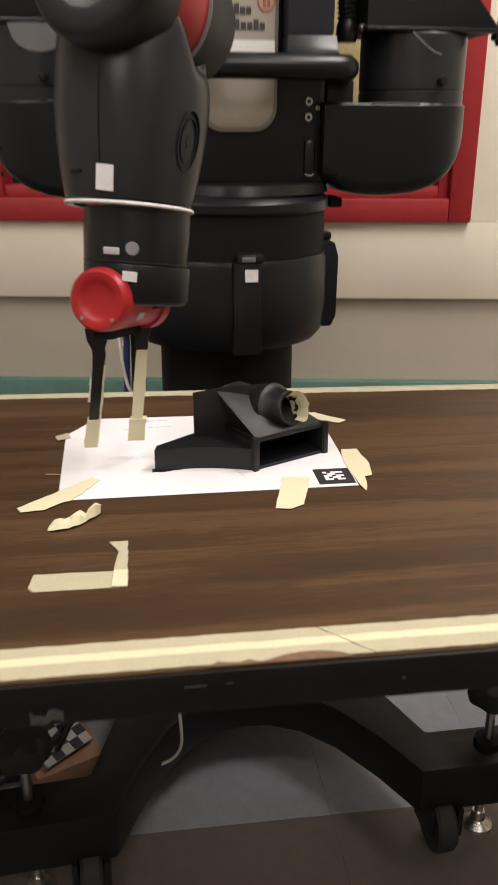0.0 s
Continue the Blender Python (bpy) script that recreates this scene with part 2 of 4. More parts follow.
def axis_turn(start, direction):
    """The pose that sets a turned body's z axis along a direction, from a starting point."""
    return Matrix.Translation(start) @ Vector(direction).to_track_quat("Z", "Y").to_matrix().to_4x4()


def sheet(points, z, thick=0.0004, ripple=0.0, seed=1):
    """A thin torn or cut piece that lies at height z over a plan of (x, y) corners, with uneven edges."""
    rnd = random.Random(seed)
    fine = []
    n = len(points)
    for k in range(n):
        (ax, ay), (bx, by) = points[k], points[(k + 1) % n]
        steps = max(1, int(math.hypot(bx - ax, by - ay) / 0.006)) if ripple else 1
        for s in range(steps):
            u = s / steps
            fine.append((ax + (bx - ax) * u + rnd.uniform(-ripple, ripple) * (s > 0), ay + (by - ay) * u + rnd.uniform(-ripple, ripple) * (s > 0)))
    return prism(fine, z, z + thick)


def hull(points):
    bm = bmesh.new()
    vs = [bm.verts.new(p) for p in points]
    res = bmesh.ops.convex_hull(bm, input=vs)
    bmesh.ops.delete(bm, geom=[g for g in res["geom_interior"] if isinstance(g, bmesh.types.BMVert)], context="VERTS")
    return bm


# ---------------------------------------------------------------- the room
WALL_TURN = Matrix.Translation((0.695, 1.175, 0)) @ Matrix.Rotation(radians(-8.5), 4, "Z")


def wall_piece(name, x0, x1, z0, z1, y0, y1, material, parent=None, bevel=0.0, label=""):
    """A piece of the wall behind the robot; x from the window's lower corner along the wall, y into it."""
    return part(name, moved(box(x0, x1, y0, y1, z0, z1, bevel), WALL_TURN), material, parent, label)


ROOM_X0, ROOM_X1, ROOM_Y0, ROOM_Z = -2.6, 2.6, -4.0, 2.72
wall_n = thing("wall_north", kind="structure", label="cream and beige painted wall with a red window")
WIN_X0, WIN_Z0, WIN_Z1 = -1.95, 0.868, 2.1
wall_piece("lower_wall", -3.4, 2.1, 0.0, 0.690, 0.006, 0.14, M["beige"], wall_n, label="beige-grey painted lower wall")
wall_piece("upper_panel", -3.4, 2.1, 0.690, WIN_Z0, -0.014, 0.14, M["cream"], wall_n, 0.003, "cream painted wall panel")
wall_piece("upper_panel", 0.0, 2.1, WIN_Z0, ROOM_Z, -0.014, 0.14, M["cream"], wall_n, 0.0, "cream painted wall panel")
wall_piece("upper_panel", -3.4, WIN_X0, WIN_Z0, ROOM_Z, -0.014, 0.14, M["cream"], wall_n, 0.0, "cream painted wall panel")
wall_piece("upper_panel", WIN_X0, 0.0, WIN_Z1, ROOM_Z, -0.014, 0.14, M["cream"], wall_n, 0.0, "cream painted wall panel")
tagged(wall_piece("trim", -3.4, 0.11, 0.36, 0.487, -0.020, 0.005, M["teal"], None, 0.004), "teal painted rail along the lower wall", kind="structure")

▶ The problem
Every line above should be returned exactly; the pictures stay out.

▶ Answer to this problem
0.0 s
Continue the Blender Python (bpy) script that recreates this scene with part 2 of 4. More parts follow.
def axis_turn(start, direction):
    """The pose that sets a turned body's z axis along a direction, from a starting point."""
    return Matrix.Translation(start) @ Vector(direction).to_track_quat("Z", "Y").to_matrix().to_4x4()


def sheet(points, z, thick=0.0004, ripple=0.0, seed=1):
    """A thin torn or cut piece that lies at height z over a plan of (x, y) corners, with uneven edges."""
    rnd = random.Random(seed)
    fine = []
    n = len(points)
    for k in range(n):
        (ax, ay), (bx, by) = points[k], points[(k + 1) % n]
        steps = max(1, int(math.hypot(bx - ax, by - ay) / 0.006)) if ripple else 1
        for s in range(steps):
            u = s / steps
            fine.append((ax + (bx - ax) * u + rnd.uniform(-ripple, ripple) * (s > 0), ay + (by - ay) * u + rnd.uniform(-ripple, ripple) * (s > 0)))
    return prism(fine, z, z + thick)


def hull(points):
    bm = bmesh.new()
    vs = [bm.verts.new(p) for p in points]
    res = bmesh.ops.convex_hull(bm, input=vs)
    bmesh.ops.delete(bm, geom=[g for g in res["geom_interior"] if isinstance(g, bmesh.types.BMVert)], context="VERTS")
    return bm


# ---------------------------------------------------------------- the room
WALL_TURN = Matrix.Translation((0.695, 1.175, 0)) @ Matrix.Rotation(radians(-8.5), 4, "Z")


def wall_piece(name, x0, x1, z0, z1, y0, y1, material, parent=None, bevel=0.0, label=""):
    """A piece of the wall behind the robot; x from the window's lower corner along the wall, y into it."""
    return part(name, moved(box(x0, x1, y0, y1, z0, z1, bevel), WALL_TURN), material, parent, label)


ROOM_X0, ROOM_X1, ROOM_Y0, ROOM_Z = -2.6, 2.6, -4.0, 2.72
wall_n = thing("wall_north", kind="structure", label="cream and beige painted wall with a red window")
WIN_X0, WIN_Z0, WIN_Z1 = -1.95, 0.868, 2.1
wall_piece("lower_wall", -3.4, 2.1, 0.0, 0.690, 0.006, 0.14, M["beige"], wall_n, label="beige-grey painted lower wall")
wall_piece("upper_panel", -3.4, 2.1, 0.690, WIN_Z0, -0.014, 0.14, M["cream"], wall_n, 0.003, "cream painted wall panel")
wall_piece("upper_panel", 0.0, 2.1, WIN_Z0, ROOM_Z, -0.014, 0.14, M["cream"], wall_n, 0.0, "cream painted wall panel")
wall_piece("upper_panel", -3.4, WIN_X0, WIN_Z0, ROOM_Z, -0.014, 0.14, M["cream"], wall_n, 0.0, "cream painted wall panel")
wall_piece("upper_panel", WIN_X0, 0.0, WIN_Z1, ROOM_Z, -0.014, 0.14, M["cream"], wall_n, 0.0, "cream painted wall panel")
tagged(wall_piece("trim", -3.4, 0.11, 0.36, 0.487, -0.020, 0.005, M["teal"], None, 0.004), "teal painted rail along the lower wall", kind="structure")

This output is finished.